Offenbar nicht. Eine kürzlich durchgeführte Umfrage unter 200 Führungs- und Fachkräften aus der Bau- und Immobilienwirtschaft ergibt, dass der Einfluss von neuen Eigentumsformen auf die Rolle des eigenen Unternehmens als sehr gering eingeschätzt wird. Auch die Nutzerinnen und Nutzer von Immobilien sehen den Mehrwert nur bedingt: 85 Prozent attestieren dem Trend einen geringen oder sehr geringen Einfluss. Einzig in der Vermarktung rechnet man mit Auswirkungen auf das eigene Tätigkeitsgebiet. Etwas mehr als die Hälfte der Befragten geht mittelfristig von geringen Konsequenzen für die Immobilienbranche aus.

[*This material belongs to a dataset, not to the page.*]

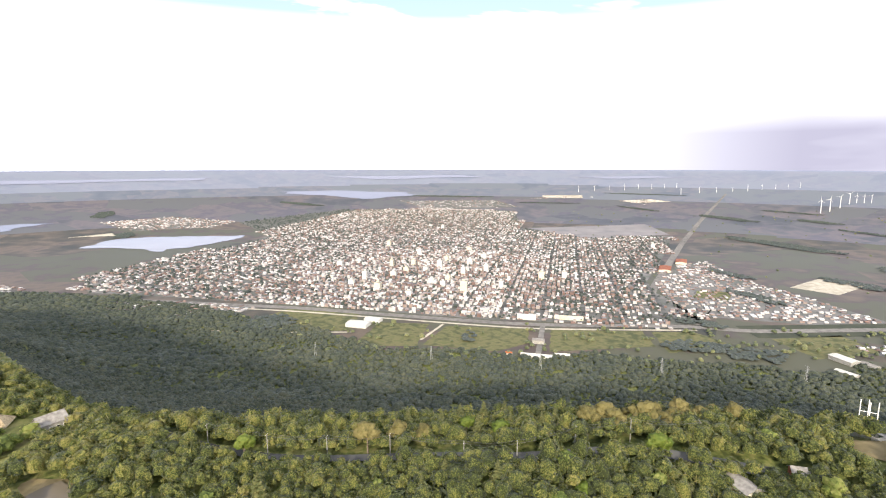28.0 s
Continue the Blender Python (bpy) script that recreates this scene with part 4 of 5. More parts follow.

Die Einschätzung des Experten

  • Die Ergebnisse der Studie erstaunen nicht, sondern spiegeln vielmehr die gegenwärtig (noch) kaum vorhandene Verbreitung von neuen Eigentumsformen wider. Derzeit beschäftigt sich vor allem die Forschung mit diesem Trend. In der Schweiz gibt es aktuell erst ein einziges Objekt in Bern, das auf dem Prinzip «Wohneigentum auf Zeit» aufbaut. Weitere Liegenschaften sind geplant, aber ob die Umsetzung tatsächlich stattfindet, ist bisher nicht gesichert.
  • Investoren und Investorinnen sind aktuell noch vorsichtig, der Trend hin zu flexiblem Wohneigentum scheint noch wenig fassbar. Erste Versuche mit dem Modell auf Zeit bieten sich bei Liegenschaften im Stockwerkeigentum an, die sich dem ersten Instandsetzungs-Zyklus nähern. Häufig treten hier Probleme mit ungenügend geäufneten Erneuerungsfonds und unterschiedlichen Interessen der Stockwerkeigentümer zu Tage. Hier bieten sich gerade für Bestandshalter interessante Möglichkeiten, das eigene Immobilienportfolio über diesen Trend mit qualitativ ansprechenden Wohnobjekte an guten Lagen aufzuwerten.
  • Die zunehmende Individualisierung geht einher mit neuen, unkonventionellen Lebensmodellen und verändert daher die Nachfrage nach Wohneigentum. Die Bedeutung und Abgrenzung von Lebensabschnitten nimmt zu und könnte somit auch Auswirkungen auf die entsprechende Wohnform haben. Die gegenwärtig verbreitete Vorstellung vom «ewigen Eigentum» dürfte dadurch aufgeweicht werden und die Offenheit gegenüber neuen Modellen zunehmen.
  • Dennoch ist davon auszugehen, dass «Wohneigentum auf Zeit» eine Randerscheinung bleibt. Investorenseitig ist das Modell aktuell noch zu wenig attraktiv. Dank der Kapitalschwemme im vergangenen Jahrzehnt war stets mehr als genug Kapital vorhanden und der Druck, neue Ideen auszuprobieren, schlicht zu gering. Wenn überhaupt, dürften neue Eigentumsformen vorerst vor allem von Genossenschaften und innovativen, sozial orientierten Investoren und Investorinnen im urbanen Raum aufgegriffen werden.
  • Dennoch: Es ist davon auszugehen, dass die Forderungen nach bezahlbarem Wohnraum sowohl für Mietparteien als auch Eigentümerschaft auf gesellschaftlicher und politischer Ebene intensiviert werden. Es lohnt sich daher auch für professionelle Investoren und Investorinnen, innovative Ansätze zu analysieren und sich mit neuen Eigentumsformen auseinander zu setzen.

Über die Studie

Die Digital Real Estate Umfrage erhebt seit 2016 jährlich den Stand der digitalen Transformation der Bau- und Immobilienwirtschaft in der Schweiz und seit 2019 auch für Deutschland. Das Whitepaper präsentiert die Ist-Situation in den beiden Ländern basierend auf den Einschätzungen von verschiedenen Führungs- und Fachkräften aus der Branche und wird durch das Expertenwissen von Beraterinnern und Berater der pom+Consulting AG ergänzt.